For WSL2 users who run Podman directly inside a distribution without podman machine, the host WSL2 kernel must support cgroups v2 and provide the necessary modules. Most modern WSL2 kernels (5.15.y and later) do, but you can confirm with grep cgroup /proc/filesystems. If cgroups v2 isn’t listed, update your WSL2 kernel via wsl --update.

Networking Pitfalls on Windows

If you previously opened ports using iptables-based forwarding in WSL2, those rules vanished with the 6.0 upgrade. You must now rely on pasta’s inherent port forwarding, which mirrors the host’s localhost. For example, to expose container port 8080, simply use podman run -p 8080:80 .... Pasta will bind to the WSL2 VM’s localhost; to access from the Windows host, connect to localhost:8080 directly thanks to WSL2’s automatic localhost forwarding.

Custom DNS setups that relied on editing /etc/resolv.conf inside the WSL2 distro may need adjustment, because pasta now manages DNS resolution for containers by default. It forwards queries to the host’s systemd-resolved, which in WSL2 typically uses the Windows DNS settings. This should be seamless for most, but if your environment uses split-horizon DNS or private internal zones, you may need to configure pasta’s --dns and --dns-search options.

Practical Migration Checklist

Before pulling the trigger on Podman 6.0, run through this checklist to avoid downtime:

  • Audit cgroup version: On Linux/WSL2, run mount | grep cgroup. If you see cgroup2 on /sys/fs/cgroup, you’re good. If only tmpfs or v1 lines appear, you must enable v2 via kernel parameters (systemd.unified_cgroup_hierarchy=1) and reboot.
  • Inventory iptables rules: iptables -L -n -t nat | grep podman will show any leftover rules. Understand what they provided (port forwards, NAT) and replicate with pasta configurations if needed.
  • Convert CNI configs: Locate custom CNI files in /etc/cni/net.d or /etc/containers/networks directories and translate them to netavark YAML. Netavark’s schema is documented at man containers-netavark.5.
  • Test with a non-critical container: Before upgrading production workloads, run a minimal container with networking and cgroup checks: podman run --rm -it alpine ip a and podman run --rm -it alpine cat /proc/self/cgroup.
  • Update orchestrators: If you use Kubernetes via kind or Minikube on top of Podman, ensure their node images and networking plugins are compatible with netavark and cgroups v2.
  • Review Quadlet configs: Check /etc/containers/systemd/ and ~/.config/containers/systemd/ for .container files. Quadlet is now the preferred way to run persistent containers; legacy podman-generate-systemd scripts should be retired.

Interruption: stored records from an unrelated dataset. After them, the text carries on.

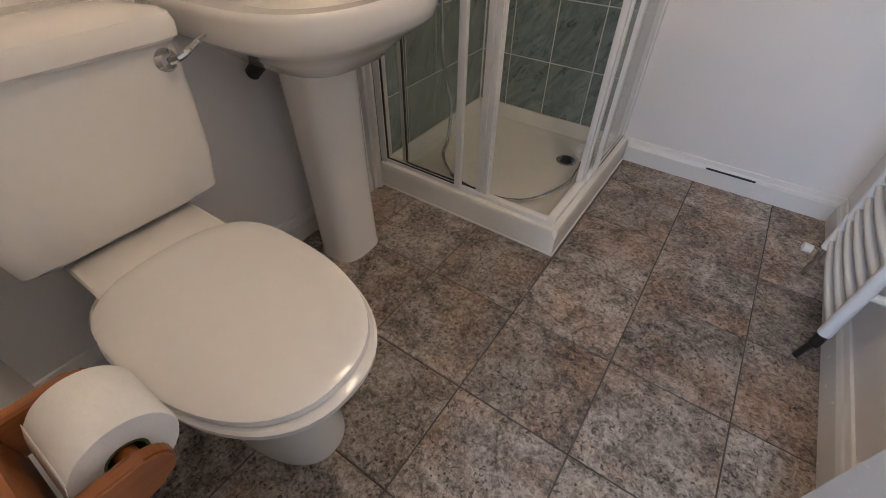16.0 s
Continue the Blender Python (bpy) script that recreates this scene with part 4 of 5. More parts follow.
# ---- the bank outside ----
def bank():
    rows = []
    for j in range(40):
        v = j / 39
        y = 1.0 + 3.6 * v
        rows.append([(x, y + 0.2 * nz(x, v * 3), -0.3 + 4.6 * v ** 0.9 + 0.35 * nz(x * 1.5, v * 5, 3)) for x in [-4 + 13 * i / 59 for i in range(60)]])
    structure("ground_bank", sheet(rows), SOIL, "steep overgrown soil bank behind the house", True)
    rnd = random.Random(5)
    tw, lf = bmesh.new(), bmesh.new()
    for i in range(5200):
        x, v = rnd.uniform(0.0, 6.0), rnd.uniform(0.08, 0.95)
        p = Vector((x, 1.0 + 3.6 * v - rnd.uniform(0.02, 0.4), -0.3 + 4.6 * v ** 0.9 + rnd.uniform(0, 0.3)))
        d = Vector((rnd.uniform(-1, 1), rnd.uniform(-0.5, 0.3), rnd.uniform(-0.8, 1.0))).normalized() * rnd.uniform(0.06, 0.22)
        bend = Vector((rnd.uniform(-0.05, 0.05), 0, -rnd.uniform(0.0, 0.06)))
        s = Vector((d.z, 0, -d.x)).normalized() * rnd.uniform(0.0014, 0.0042)
        last = None
        for k in range(5):
            w = s * (1 - 0.18 * k)
            pair = (tw.verts.new(p - w), tw.verts.new(p + w))
            if last:
                tw.faces.new((last[0], last[1], pair[1], pair[0]))
            last = pair
            p = p + d
            d = d + bend
    for i in range(12000):
        x, v = rnd.uniform(0.0, 6.0), rnd.uniform(0.05, 0.95)
        clump = nz(x * 1.4, v * 6, 8)
        if clump < rnd.uniform(-0.35, 0.25):
            continue
        p = Vector((x, 1.0 + 3.6 * v - rnd.uniform(0.0, 0.3), -0.3 + 4.6 * v ** 0.9 + rnd.uniform(-0.05, 0.25)))
        u = Vector((rnd.uniform(-1, 1), rnd.uniform(-0.6, 0.6), rnd.uniform(-1, 1))).normalized()
        w = u.cross(Vector((rnd.uniform(-1, 1), -1, rnd.uniform(-0.2, 1)))).normalized()
        l = rnd.uniform(0.018, 0.060)
        a = [lf.verts.new(k) for k in (p - u * l, p + w * l * 0.4, p + u * l, p - w * l * 0.4)]
        lf.faces.new(a)
    tagged(new("bank_twigs", to_mesh("bank_twigs", tw, TWIG)), "tangle of pale bare twigs on the bank", "twigs", kind="stuff")
    tagged(new("bank_leaves", to_mesh("bank_leaves", lf, LEAF)), "ivy and bramble leaves on the bank", "foliage", kind="stuff")
    structure("ground", boxed(-600, 600, -600, 600, -0.6, -0.3), SOIL, "rough ground round the house")


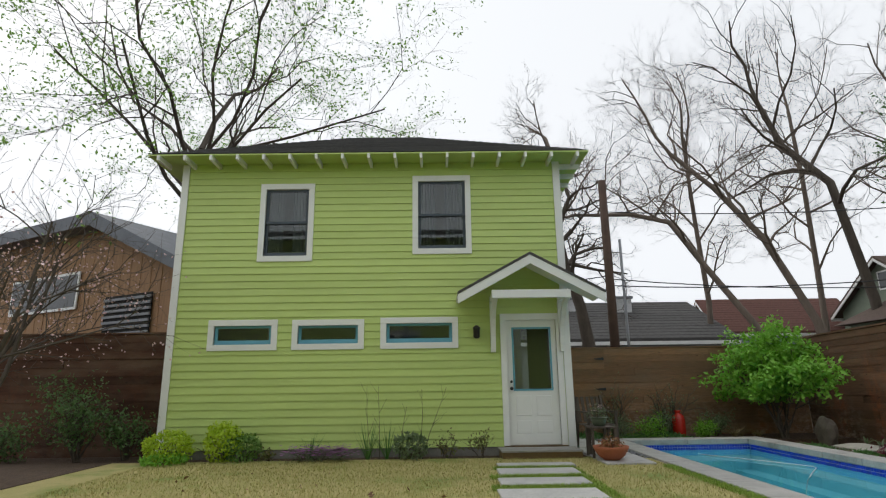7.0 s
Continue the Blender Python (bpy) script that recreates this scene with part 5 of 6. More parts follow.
gabled_house("sage green gabled house with a dark brown shingle roof", -29.2, -22.9, 25.9, 33.2, 4.45, 6.65, M_GREENWALL, M_BROWNROOF, "y", 0.4, ((0, 5.25, 0.6, 0.75),))
gabled_house("pale blue house with a red-brown shingle roof", -33.2, -29.6, 19.6, 27.0, 3.7, 5.4, M_BLUEWALL, M_REDROOF, "y", 0.3)
gabled_house("long low grey-roofed house beyond the end fence", -33.0, -24.0, 3.0, 17.2, 2.85, 4.9, M_GREYWALL, M_SHINGLE, "y", 0.3)
gabled_house("grey shingle-roofed house behind the back fence", 0.75, 13.0, 17.2, 22.6, 3.1, 4.95, M_GREENWALL, M_GREYROOF, "x", 0.35, ((-0.2, 3.3, 0.5, 0.9),), 22)
gabled_house("small grey-roofed house far behind the trees", -17.0, -11.5, 38.0, 42.0, 4.6, 6.6, M_GREYWALL, M_BROWNROOF, "x", 0.4)
for x, y in ((-27.6, 11.2), (-27.4, 13.7)):
    ck = thing("chimney", (x, y, 3.3), "white painted brick chimney on the long grey roof", "chimney", "white chimneys")
    bm = B()
    box(bm, -0.45, 0.45, -0.45, 0.45, -0.6, 1.7)
    part("brick_shaft", bm, M_WHITEBRICK, ck)
    bm = B()
    box(bm, -0.52, 0.52, -0.52, 0.52, 1.7, 1.82)
    part("cap", bm, M_GREYWALL, ck)
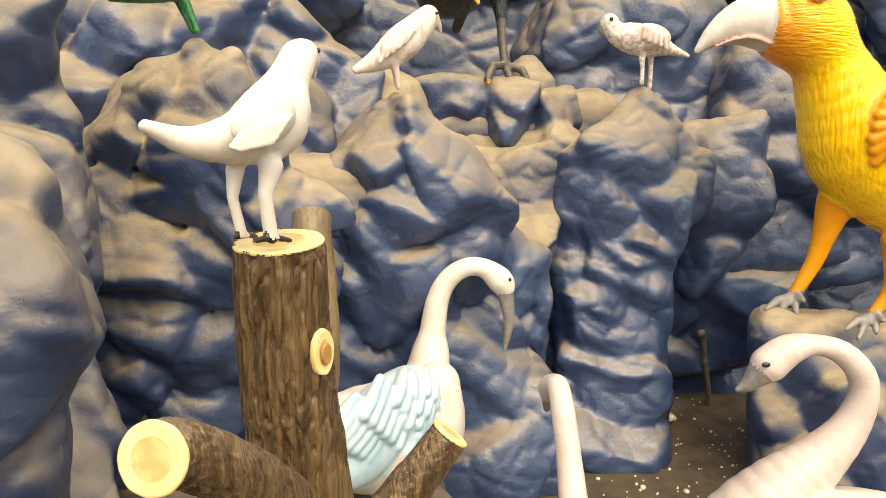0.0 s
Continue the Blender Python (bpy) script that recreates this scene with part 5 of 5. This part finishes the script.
for ring, count, reach in ((0.93, 9, 0.26), (0.66, 7, 0.26), (0.42, 5, 0.22)):
    for k in range(count):
        th = radians(95 - 165 * k / (count - 1))
        a, c = ring * math.cos(th), ring * math.sin(th)
        ibis.chain([on_wing(a, c, 0.012), on_wing(a - 0.55 * reach, c - 0.4 * reach, 0.018), on_wing(a - reach, c - 0.75 * reach, 0.021)], 1, melt=0.001)
ibis.chain([(-0.123, 2.390, 0.362, 0.1189), (-0.071, 2.390, 0.473, 0.0723), (-0.044, 2.390, 0.599, 0.0512), (-0.030, 2.390, 0.729, 0.0444), (-0.009, 2.390, 0.834, 0.0399), (0.034, 2.390, 0.899, 0.0355), (0.093, 2.390, 0.932, 0.0332), (0.151, 2.390, 0.925, 0.0348), (0.200, 2.390, 0.887, 0.0457), (0.219, 2.390, 0.862, 0.0384)], 0, melt=0.07)
ibis.chain([(0.221, 2.390, 0.839, 0.0294), (0.232, 2.390, 0.781, 0.0240), (0.235, 2.390, 0.711, 0.0168), (0.220, 2.390, 0.626, 0.0076)], 2, melt=0.004)
ibis.bead(0.2351, 2.3540, 0.8942, 0.0054, 0.0060, 0.0072, 0, 3)
swan = Form(0.03)
swan.chain([(1.071, 2.220, 0.635, 0.0593), (1.128, 2.220, 0.682, 0.0517), (1.209, 2.220, 0.701, 0.0350), (1.304, 2.220, 0.674, 0.0388), (1.376, 2.220, 0.600, 0.0446), (1.390, 2.220, 0.509, 0.0487), (1.348, 2.220, 0.395, 0.0624), (1.251, 2.220, 0.278, 0.0878), (1.146, 2.220, 0.174, 0.1193), (1.061, 2.220, 0.040, 0.1652)], 0)
swan.chain([(1.043, 2.220, 0.604, 0.0446), (1.009, 2.220, 0.565, 0.0261), (0.971, 2.220, 0.545, 0.0093)], 1, melt=0.006)
swan.lump(1.398, 2.220, -0.013, 0.3318, 0.2000, 0.1796, 0, 0, yaw=0, power=2)
swan.lump(1.284, 2.120, 0.175, 0.2030, 0.0600, 0.0554, 8, 0, melt=0.01, yaw=0, power=2)
swan.bead(1.0357, 2.1680, 0.6505, 0.0145, 0.0060, 0.0091, 0, 2)
swan_small = Form(0.03)
swan_small.chain([(0.312, 1.99, 0.615, 0.020), (0.314, 1.965, 0.655, 0.036), (0.318, 1.90, 0.690, 0.031), (0.320, 1.855, 0.695, 0.031), (0.326, 1.80, 0.64, 0.033),
                  (0.338, 1.73, 0.50, 0.036), (0.35, 1.62, 0.30, 0.055), (0.37, 1.45, 0.18, 0.12)])
swan_small.lump(0.38, 1.30, 0.16, 0.17, 0.30, 0.15, power=2)
swan_small.chain([(0.312, 1.985, 0.61, 0.02), (0.312, 2.01, 0.57, 0.012)], 1, 0.005)

yellow_bird.moved(drawn_in, 0.955)
pigeon.moved(lambda p: np.array((p[0] - 0.006, p[1] + 0.3 * max(p[2] - 1.38, 0.0), p[2])), 1.0)
ibis.moved(lambda p: np.array(p[:3]) + np.array((-0.004, 0.035, -0.016)) * min(max((p[2] - 0.36) / 0.5, 0.0), 1.0) * (p[1] > 2.3), 1.0)

for form, name, label, kind, mats, step in (
        (yellow_bird, "bird_statue", "large golden yellow bird statue with a cream beak on a rock", "bird statue", [YELLOW, WHITE, ORANGE, GREY, WHITE, EYE_DARK, PINK], 0.0065),
        (crow, "crow_statue", "glossy black crow statue with a gold garland, one claw raised", "crow statue", [BLACK, DUSKY, GOLD, PINK, WHITE, RED, EYE_DARK], 0.006),
        (white_dove, "dove_statue", "cream white dove statue perched on a rock peak", "dove statue", [PLUME, PEARL, EYE_DARK], 0.0042),
        (speckled_dove, "dove_statue", "speckled cream dove statue perched on a pillar peak", "dove statue", [SPECKLED, PEARL, GREY, EYE_DARK], 0.0042),
        (green_parrot, "parrot_statue", "green parrot statue with a red beak looking down from a peak", "parrot statue", [GREEN, RED, WHITE, EYE_DARK], 0.0042),
        (green_parrot_b, "parrot_statue", "green parrot statue with a long tail on a dusty peak", "parrot statue", [GREEN, RED, WHITE, EYE_DARK], 0.005),
        (pigeon, "pigeon_statue", "chipped white pigeon statue standing on the tree stump", "pigeon statue", [WHITE, PEARL, EYE_DARK], 0.003),
        (ibis, "ibis_statue", "white ibis statue with pale blue wings and a long grey beak", "ibis statue", [WHITE, PALE_BLUE, GREY, EYE_DARK], 0.0055),
        (swan, "swan_statue", "pale pinkish white swan statue with a curved neck and grey beak", "swan statue", [PEARL, GREY, EYE_DARK], 0.006),
        (swan_small, "swan_statue", "pale pinkish white swan statue with its head turned away", "swan statue", [PEARL, GREY], 0.006)):
    tagged(form.mesh(name, mats, step, cut=0.0, finish=relaxed), label, kind)


# ---- the shelf under the ibis, pebbles and litter on the floor ----
SHELF = plain_paint("dusty brown cement", (0.065, 0.056, 0.045), (0.15, 0.118, 0.082), 0.85, grain=8, bump=0.6)
PEBBLE = plain_paint("cream stone", (0.45, 0.36, 0.26), (0.65, 0.55, 0.42), 0.8, grain=60)
shelf = Form(0.02)
shelf.lump(-0.50, 1.95, 0.10, 0.46, 0.42, 0.24, 0, yaw=38, power=7)
shelf.lump(-0.25, 2.15, 0.12, 0.22, 0.25, 0.20, 0, yaw=30, power=5)
tagged(shelf.mesh("rock_shelf", [SHELF], 0.016, warp=0.008, cut=-0.02, finish=hewn(40, 0.2, 0.012)), "low brown dusty cement shelf under the ibis", "rock", kind="structure")


pipe = Form(0.006)
pipe.chain([(1.262, 3.35, 0.375, 0.020), (1.275, 3.36, 0.372, 0.022), (1.283, 3.36, 0.34, 0.016), (1.300, 3.36, 0.22, 0.014), (1.322, 3.36, 0.10, 0.014), (1.335, 3.36, -0.01, 0.014)])
pipe.chain([(1.298, 3.36, 0.232, 0.018), (1.300, 3.36, 0.220, 0.018)])
tagged(pipe.mesh("water_pipe", [DUSKY], 0.004, cut=-0.01, finish=relaxed), "thin dark water pipe standing in the shaded rock recess", "pipe")


def pebble_shape(seed, r):
    bm = bmesh.new()
    bmesh.ops.create_icosphere(bm, subdivisions=2, radius=r)
    for v in bm.verts:
        n = v.co.normalized()
        v.co *= 1 + 0.35 * noise.noise(n * 1.7 + Vector((seed, 0, 0)))
        v.co.z *= 0.7
    me = bpy.data.meshes.new("pebble")
    bm.to_mesh(me)
    bm.free()
    for f in me.polygons:
        f.use_smooth = True
    me.materials.append(PEBBLE)
    return me


def pebbles():
    """Cream gravel scattered over the earth."""
    rng = random.Random(5)
    verts, faces = [], []
    base = [pebble_shape(k * 3.1, 1.0) for k in range(4)]
    for _ in range(420):
        x, y = rng.uniform(0.1, 1.45), rng.uniform(1.5, 3.6)
        r = rng.choice((0.003, 0.004, 0.004, 0.005, 0.007))
        src = rng.choice(base)
        a, o = rng.uniform(0, 6.28), len(verts)
        for v in src.vertices:
            verts.append((x + r * (v.co.x * math.cos(a) - v.co.y * math.sin(a)), y + r * (v.co.x * math.sin(a) + v.co.y * math.cos(a)), r * (v.co.z + 0.35)))
        faces += [tuple(i + o for i in f.vertices) for f in src.polygons]
    me = bpy.data.meshes.new("gravel")
    me.from_pydata(verts, [], faces)
    me.materials.append(PEBBLE)
    tagged(new("gravel", me), "cream white gravel grains scattered on brown earth", "gravel", kind="stuff")
    for i, (x, y, r) in enumerate(((1.075, 3.17, 0.032), (0.78, 2.55, 0.012), (0.94, 2.52, 0.013), (0.55, 2.58, 0.010), (0.62, 2.62, 0.009), (0.86, 2.75, 0.009))):
        ob = new("pebble", pebble_shape(i * 2.3 + 1, r))
        ob.location = (x, y, r * 0.55)
        tagged(ob, "rough cream pebble lying on the brown earth floor", "pebble", "pebbles on the floor")


pebbles()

Performance and Security: The Upside of the Breakage

This aggressive cleanup isn’t just architectural housekeeping. It unlocks tangible benefits:

  • Faster container startup: Netavark configures networks up to 40% faster than CNI in benchmark tests, because it bypasses the JSON serialization and shell-outs that plagued the old cni-podman0 bridge.
  • Lower CPU overhead: Pasta handles all port forwarding in userspace with zero kernel iptables rules, reducing interrupt storms on high-traffic servers.
  • True rootless security: No iptables means no privilege escalation path through firewall rule injection. Combined with user namespace mapping, Podman containers are now as isolated as sandboxed browser tabs.
  • Unified resource accounting: cgroups v2 provides a single, coherent view of CPU, memory, and I/O limits, making it easier to set and monitor pod-level resource constraints that align with Kubernetes resource requests.

What the Community Says (and What to Watch For)

The Podman community has generally welcomed the changes, but early adopters have reported edge cases:

  • Networking with VPN clients: Pasta currently has issues when the host uses a VPN that modifies routing tables dramatically. Some users have had to switch to the pasta user-mode program with explicit --network flags, or fall back to slirp4netns emulation (still available via an external binary, but no longer built-in).
  • DHCP assignments: Netavark’s DHCP support is solid for IPv4 but can be flaky with IPv6 on certain routers. Podman maintainers recommend static IPs or SLAAC for IPv6 in production.
  • Rootless port binding below 1024: Pasta, like its predecessor, can’t bind to privileged ports (below 1024) without sysctl tweaks. The workaround (sysctl net.ipv4.ip_unprivileged_port_start=0) remains the same.

Podman’s GitHub issues list shows active discussion around these topics, and the development team is responsive with workarounds. Users are advised to monitor the official Podman blog for 6.x patch releases that may smooth out remaining rough edges.

Forward Look: What Podman 6.0 Means for Windows Containers

Podman’s convergence with modern kernel features mirrors what’s happening in the Windows container space. Microsoft’s own container tools (Moby, Docker Desktop) are gradually adopting cgroups v2 in WSL2, and the removal of iptables dependency in Podman could inspire similar cleanups in Windows-native networking. For developers straddling both OSes, Podman 6.0 provides a consistent, daemonless container runtime that behaves identically from a Windows command prompt as on a Linux server.

The takeaway is clear: Podman 6.0 is a breaking release that forces a long-overdue modernization. The pain is proportional to how much you customized the old defaults. If you lived in the default configuration, the upgrade is a near-seamless dependency refresh. If you maintained hand-tuned iptables rules or exotic CNI plugins, your weekends are about to get busy. Either way, the container landscape just became cleaner, faster, and more secure—and that’s a win for everyone building on the Windows platform.